We can’t do an adjustment that allows us to perfectly replicate the top 250 — again, we don’t know what’s in the black box, so we can’t re-create it — but to approximate it, I excluded any film that didn’t either a) make the IMDb top 1,000 movies list or b) have a rating from the site’s top 1,000 users within 0.87 points1 of the rating from its users overall. This allows us to sidestep films that would have made the top 250 through vote-stuffing.
My main point is that overall, the naive reweighting didn’t destroy the general look of the 250, and if anything, it elevated films that may have been overlooked because one gender is vastly outnumbered.2What if IMDb adjusted ratings toward gender parity?

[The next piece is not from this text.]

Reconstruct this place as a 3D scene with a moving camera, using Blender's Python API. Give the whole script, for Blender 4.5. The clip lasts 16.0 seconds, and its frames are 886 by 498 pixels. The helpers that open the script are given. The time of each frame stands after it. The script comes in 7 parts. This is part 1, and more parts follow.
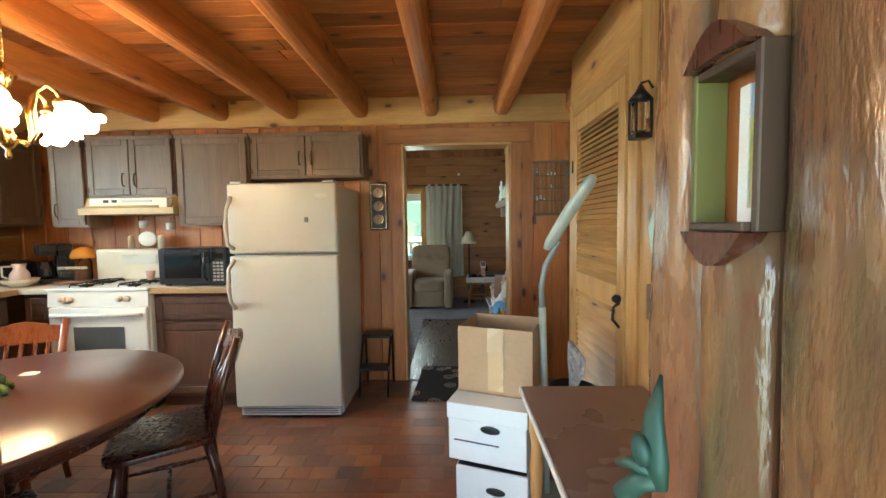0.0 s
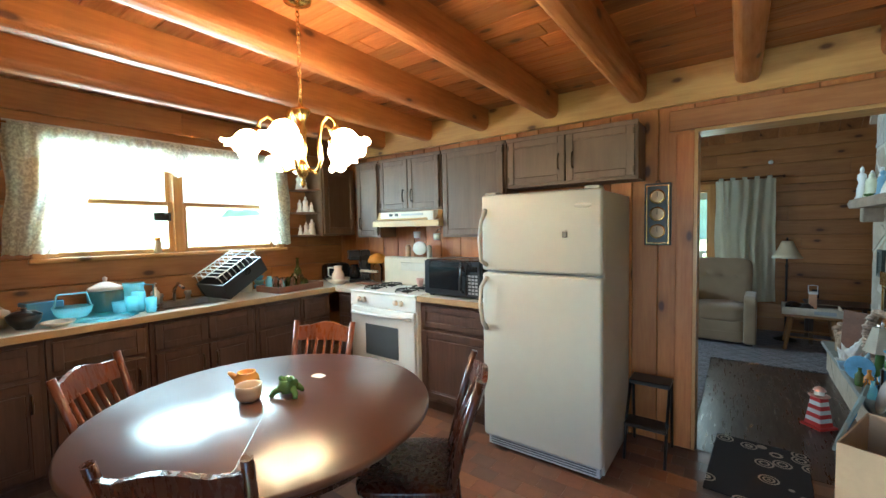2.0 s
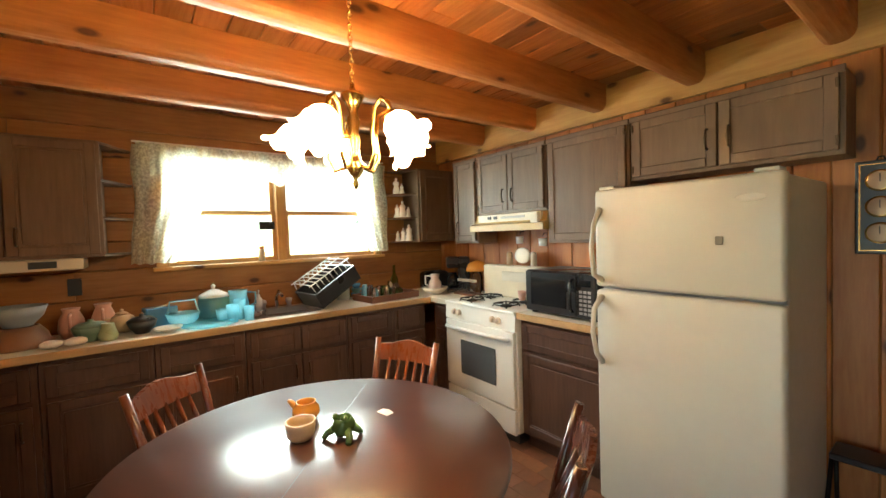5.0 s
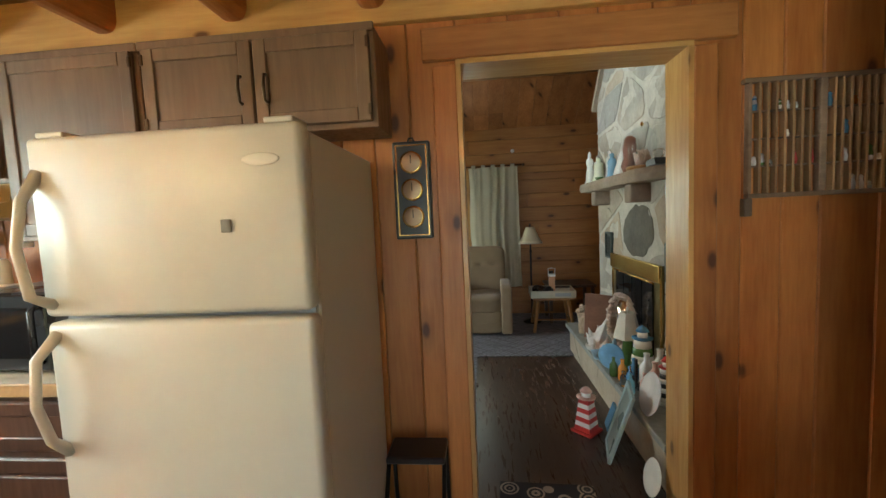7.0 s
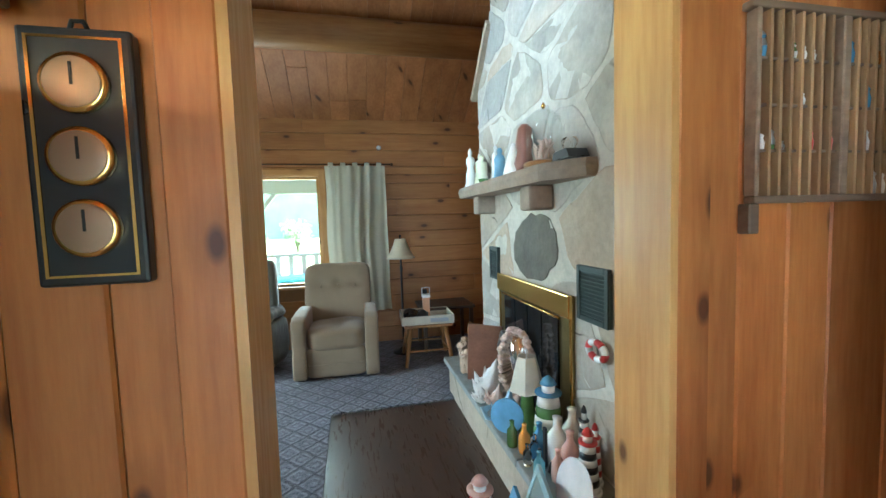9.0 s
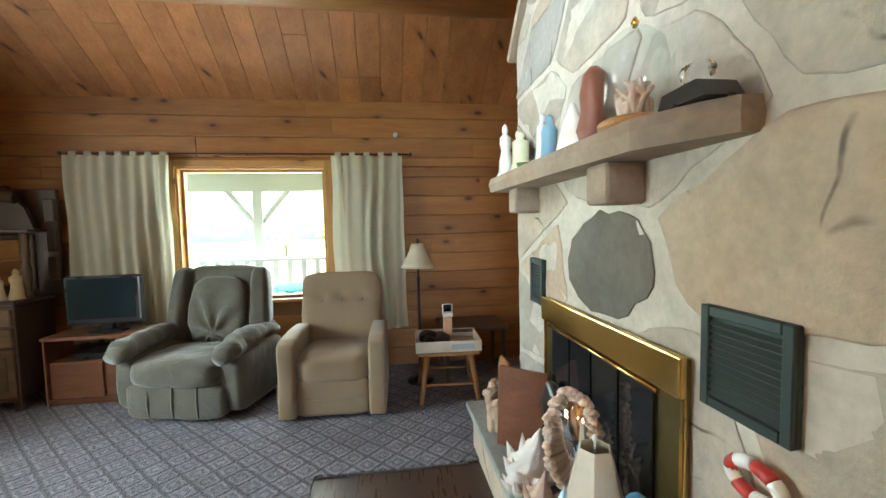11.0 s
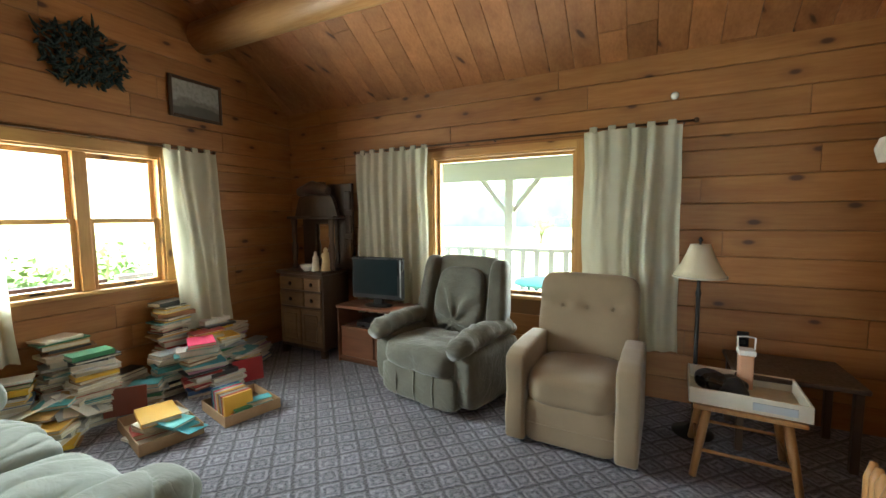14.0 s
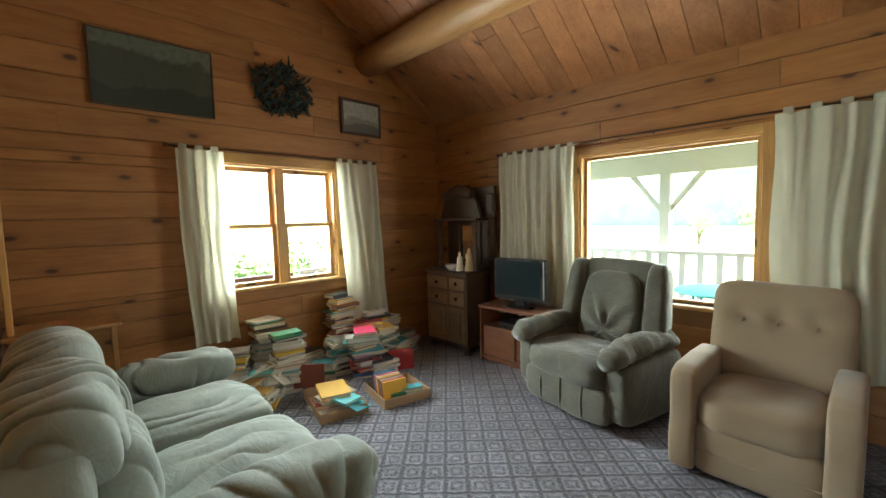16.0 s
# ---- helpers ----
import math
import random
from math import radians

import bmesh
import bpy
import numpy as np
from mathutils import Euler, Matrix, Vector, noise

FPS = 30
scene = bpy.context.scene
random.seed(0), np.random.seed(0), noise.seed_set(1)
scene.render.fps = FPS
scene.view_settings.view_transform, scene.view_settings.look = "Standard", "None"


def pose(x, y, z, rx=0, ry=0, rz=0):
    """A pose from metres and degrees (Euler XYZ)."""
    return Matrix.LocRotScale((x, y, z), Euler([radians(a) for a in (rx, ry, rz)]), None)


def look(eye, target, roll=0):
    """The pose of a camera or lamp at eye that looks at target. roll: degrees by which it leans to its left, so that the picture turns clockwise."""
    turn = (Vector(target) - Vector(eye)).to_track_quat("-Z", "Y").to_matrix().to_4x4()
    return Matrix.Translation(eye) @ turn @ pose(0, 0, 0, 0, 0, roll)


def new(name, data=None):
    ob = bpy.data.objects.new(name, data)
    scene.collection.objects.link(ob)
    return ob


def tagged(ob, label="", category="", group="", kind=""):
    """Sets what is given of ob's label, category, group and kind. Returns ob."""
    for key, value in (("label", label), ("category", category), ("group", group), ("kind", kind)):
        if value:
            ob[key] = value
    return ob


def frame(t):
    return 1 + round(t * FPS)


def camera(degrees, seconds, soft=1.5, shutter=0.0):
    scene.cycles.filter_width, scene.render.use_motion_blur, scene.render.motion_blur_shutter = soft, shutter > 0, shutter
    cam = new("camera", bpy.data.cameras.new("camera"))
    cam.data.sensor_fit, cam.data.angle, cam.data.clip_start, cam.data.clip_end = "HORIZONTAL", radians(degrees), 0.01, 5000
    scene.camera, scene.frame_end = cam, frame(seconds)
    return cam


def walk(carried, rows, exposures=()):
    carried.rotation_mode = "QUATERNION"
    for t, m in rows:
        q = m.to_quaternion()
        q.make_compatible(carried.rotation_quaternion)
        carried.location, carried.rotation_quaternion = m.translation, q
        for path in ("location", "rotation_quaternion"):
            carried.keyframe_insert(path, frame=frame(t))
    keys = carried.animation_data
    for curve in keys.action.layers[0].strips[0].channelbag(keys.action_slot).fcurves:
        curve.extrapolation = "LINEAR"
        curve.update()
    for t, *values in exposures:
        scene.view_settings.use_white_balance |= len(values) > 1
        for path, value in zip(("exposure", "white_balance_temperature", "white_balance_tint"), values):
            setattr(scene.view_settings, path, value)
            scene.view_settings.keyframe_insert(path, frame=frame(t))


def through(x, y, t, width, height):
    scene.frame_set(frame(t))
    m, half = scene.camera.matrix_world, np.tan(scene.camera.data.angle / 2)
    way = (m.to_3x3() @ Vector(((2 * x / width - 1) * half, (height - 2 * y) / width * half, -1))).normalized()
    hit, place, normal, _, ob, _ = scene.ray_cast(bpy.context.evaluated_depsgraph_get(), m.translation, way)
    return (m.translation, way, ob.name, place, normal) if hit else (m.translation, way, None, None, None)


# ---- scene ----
EXP_K, EXP_L, SKY, LOFT, BULB = 2.95, 3.85, 0.15, 1.1, 21.0
WEST, ENTRY = 800.0, 1.2
WIN_W, WIN_N, WIN_K = 9.5, 4.8, 13.0
# ---- camera ----
cam = camera(95.3, 16.0)
PATH = [
    (0, (0.844, 0.588, 1.39), (0.796, 2.584, 1.267), -0.9),
    (0.5, (0.831, 0.726, 1.358), (0.42, 2.681, 1.259), -1.1),
    (1, (0.807, 0.892, 1.392), (0.097, 2.759, 1.29), -1.1),
    (1.5, (0.74, 0.992, 1.44), (-0.226, 2.741, 1.348), -1.1),
    (2, (0.649, 1.073, 1.477), (-0.534, 2.682, 1.38), -1.0),
    (2.5, (0.555, 1.103, 1.492), (-0.815, 2.557, 1.397), -1.2),
    (3, (0.512, 1.137, 1.485), (-1.013, 2.428, 1.397), -1.5),
    (5.3, (0.439, 1.615, 1.496), (-1.155, 2.82, 1.425), -1.9),
    (5.5, (0.421, 1.697, 1.471), (-1.055, 3.044, 1.414), -2.0),
    (5.7, (0.404, 1.757, 1.462), (-0.909, 3.262, 1.391), -2.0),
    (6, (0.396, 1.869, 1.438), (-0.674, 3.557, 1.357), -2.0),
    (6.5, (0.425, 2.109, 1.431), (-0.164, 4.016, 1.298), -2.4),
    (7, (0.485, 2.374, 1.432), (0.3, 4.359, 1.276), -2.6),
    (7.5, (0.503, 2.609, 1.432), (0.666, 4.596, 1.272), -2.8),
    (8, (0.521, 2.844, 1.442), (0.923, 4.797, 1.282), -2.8),
    (10.5, (0.82, 3.942, 1.419), (1.256, 5.891, 1.301), -1.2),
    (11, (0.853, 4.099, 1.425), (1.132, 6.075, 1.302), -1.2),
    (11.5, (0.819, 4.258, 1.422), (0.911, 6.251, 1.294), -1.1),
    (12, (0.799, 4.402, 1.436), (0.684, 6.394, 1.298), -0.9),
    (12.5, (0.828, 4.51, 1.429), (0.432, 6.464, 1.277), -0.8),
    (13, (0.871, 4.609, 1.442), (0.295, 6.518, 1.288), -0.6),
    (13.5, (0.867, 4.652, 1.445), (0.122, 6.502, 1.289), -0.4),
    (14, (0.84, 4.669, 1.452), (-0.068, 6.443, 1.286), -0.5),
    (14.5, (0.82, 4.67, 1.445), (-0.239, 6.358, 1.277), -0.8),
    (15, (0.793, 4.649, 1.461), (-0.406, 6.24, 1.288), -1.1),
    (15.5, (0.77, 4.63, 1.465), (-0.544, 6.128, 1.298), -1.2),
    (16, (0.759, 4.605, 1.47), (-0.668, 5.998, 1.314), -1.4),
]
walk(cam, [(t, look(eye, target, roll)) for t, eye, target, roll in PATH],
     exposures=[(0.0, EXP_K + 0.1, 5900, 2), (1.0, EXP_K, 5300, -3), (3.0, EXP_K, 5200, -3), (5.5, EXP_K - 0.15, 6700, 4), (7.0, EXP_K, 6400, 2), (8.0, EXP_K + 0.5, 5000, -6),
                (10.4, EXP_L + 0.25, 5700, 2), (11.5, EXP_L + 0.1, 6400, 3), (12.5, EXP_L + 0.1, 6800, 8), (14.0, EXP_L, 6300, 3), (16.0, EXP_L, 6300, 2)])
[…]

Estimated highest-ranking films on IMDb if the men’s and women’s ratings were weighted toward 50-50 vs. IMDb’s actual rank as of Feb. 16, 2018
IMDb makes adjustments to its raw ratings but does not disclose its methodology. Therefore, these rankings — which start with the raw ratings — may not match a gender-weighted version of a list made by IMDb itself because we can’t re-create the site’s adjustments.
The top 100 largely includes films from the original list of 250, and the additions to the list — there are a lot of best picture winners among the newbies — appear mainly in the back half of the 250.
Attempting to reflect a target population is a common practice in many fields that use surveys. It’s not clear to me why movie rating sites don’t do it — or, at the least, why they don’t indicate that their scores are almost all based mostly on the opinions of male users.